_REQUEST_. Output every entry exactly as written, skipping any pictures.

** Begin DATA ROWS **

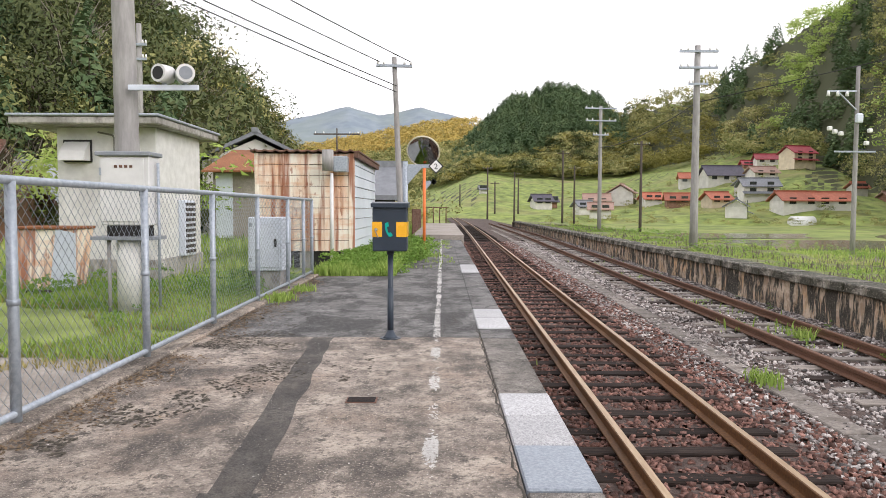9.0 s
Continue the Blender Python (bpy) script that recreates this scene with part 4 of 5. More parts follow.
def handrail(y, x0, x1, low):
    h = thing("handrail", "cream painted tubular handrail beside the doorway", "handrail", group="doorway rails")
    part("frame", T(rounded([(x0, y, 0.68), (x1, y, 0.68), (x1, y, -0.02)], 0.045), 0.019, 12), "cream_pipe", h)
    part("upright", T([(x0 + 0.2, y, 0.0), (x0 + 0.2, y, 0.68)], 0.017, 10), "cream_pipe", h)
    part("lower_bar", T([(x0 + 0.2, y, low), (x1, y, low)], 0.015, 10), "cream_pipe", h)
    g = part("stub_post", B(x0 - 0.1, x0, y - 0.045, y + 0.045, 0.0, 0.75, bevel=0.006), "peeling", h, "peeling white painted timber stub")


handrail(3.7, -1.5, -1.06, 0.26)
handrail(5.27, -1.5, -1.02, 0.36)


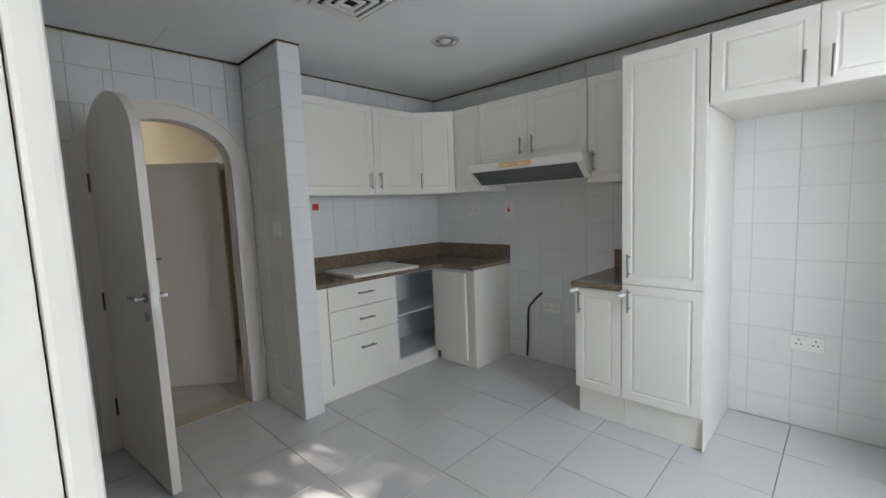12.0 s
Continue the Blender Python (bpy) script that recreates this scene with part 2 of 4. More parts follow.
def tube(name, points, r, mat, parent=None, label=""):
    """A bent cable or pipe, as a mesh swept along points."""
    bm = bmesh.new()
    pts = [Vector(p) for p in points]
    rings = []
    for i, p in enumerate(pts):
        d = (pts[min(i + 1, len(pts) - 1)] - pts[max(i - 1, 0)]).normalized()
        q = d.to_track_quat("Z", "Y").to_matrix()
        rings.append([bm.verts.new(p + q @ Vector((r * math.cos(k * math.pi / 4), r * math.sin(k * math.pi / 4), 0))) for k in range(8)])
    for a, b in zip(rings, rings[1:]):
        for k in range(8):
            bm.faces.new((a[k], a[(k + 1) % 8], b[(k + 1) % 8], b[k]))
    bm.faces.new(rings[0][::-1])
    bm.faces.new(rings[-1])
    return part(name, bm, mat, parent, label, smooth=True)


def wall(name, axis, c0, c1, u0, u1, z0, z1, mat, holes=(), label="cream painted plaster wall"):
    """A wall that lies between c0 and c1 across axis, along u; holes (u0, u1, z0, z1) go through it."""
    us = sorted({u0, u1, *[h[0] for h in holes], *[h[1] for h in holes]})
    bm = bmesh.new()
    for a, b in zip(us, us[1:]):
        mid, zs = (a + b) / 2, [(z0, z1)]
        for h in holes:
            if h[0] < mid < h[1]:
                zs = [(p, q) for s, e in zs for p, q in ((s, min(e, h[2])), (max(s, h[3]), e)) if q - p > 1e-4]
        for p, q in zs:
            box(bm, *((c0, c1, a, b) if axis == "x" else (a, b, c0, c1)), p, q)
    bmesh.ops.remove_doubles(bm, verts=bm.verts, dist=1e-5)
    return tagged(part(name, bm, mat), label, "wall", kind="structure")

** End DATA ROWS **

_WRITTEN ANSWER_.
9.0 s
Continue the Blender Python (bpy) script that recreates this scene with part 4 of 5. More parts follow.
def handrail(y, x0, x1, low):
    h = thing("handrail", "cream painted tubular handrail beside the doorway", "handrail", group="doorway rails")
    part("frame", T(rounded([(x0, y, 0.68), (x1, y, 0.68), (x1, y, -0.02)], 0.045), 0.019, 12), "cream_pipe", h)
    part("upright", T([(x0 + 0.2, y, 0.0), (x0 + 0.2, y, 0.68)], 0.017, 10), "cream_pipe", h)
    part("lower_bar", T([(x0 + 0.2, y, low), (x1, y, low)], 0.015, 10), "cream_pipe", h)
    g = part("stub_post", B(x0 - 0.1, x0, y - 0.045, y + 0.045, 0.0, 0.75, bevel=0.006), "peeling", h, "peeling white painted timber stub")


handrail(3.7, -1.5, -1.06, 0.26)
handrail(5.27, -1.5, -1.02, 0.36)


12.0 s
Continue the Blender Python (bpy) script that recreates this scene with part 2 of 4. More parts follow.
def tube(name, points, r, mat, parent=None, label=""):
    """A bent cable or pipe, as a mesh swept along points."""
    bm = bmesh.new()
    pts = [Vector(p) for p in points]
    rings = []
    for i, p in enumerate(pts):
        d = (pts[min(i + 1, len(pts) - 1)] - pts[max(i - 1, 0)]).normalized()
        q = d.to_track_quat("Z", "Y").to_matrix()
        rings.append([bm.verts.new(p + q @ Vector((r * math.cos(k * math.pi / 4), r * math.sin(k * math.pi / 4), 0))) for k in range(8)])
    for a, b in zip(rings, rings[1:]):
        for k in range(8):
            bm.faces.new((a[k], a[(k + 1) % 8], b[(k + 1) % 8], b[k]))
    bm.faces.new(rings[0][::-1])
    bm.faces.new(rings[-1])
    return part(name, bm, mat, parent, label, smooth=True)


def wall(name, axis, c0, c1, u0, u1, z0, z1, mat, holes=(), label="cream painted plaster wall"):
    """A wall that lies between c0 and c1 across axis, along u; holes (u0, u1, z0, z1) go through it."""
    us = sorted({u0, u1, *[h[0] for h in holes], *[h[1] for h in holes]})
    bm = bmesh.new()
    for a, b in zip(us, us[1:]):
        mid, zs = (a + b) / 2, [(z0, z1)]
        for h in holes:
            if h[0] < mid < h[1]:
                zs = [(p, q) for s, e in zs for p, q in ((s, min(e, h[2])), (max(s, h[3]), e)) if q - p > 1e-4]
        for p, q in zs:
            box(bm, *((c0, c1, a, b) if axis == "x" else (a, b, c0, c1)), p, q)
    bmesh.ops.remove_doubles(bm, verts=bm.verts, dist=1e-5)
    return tagged(part(name, bm, mat), label, "wall", kind="structure")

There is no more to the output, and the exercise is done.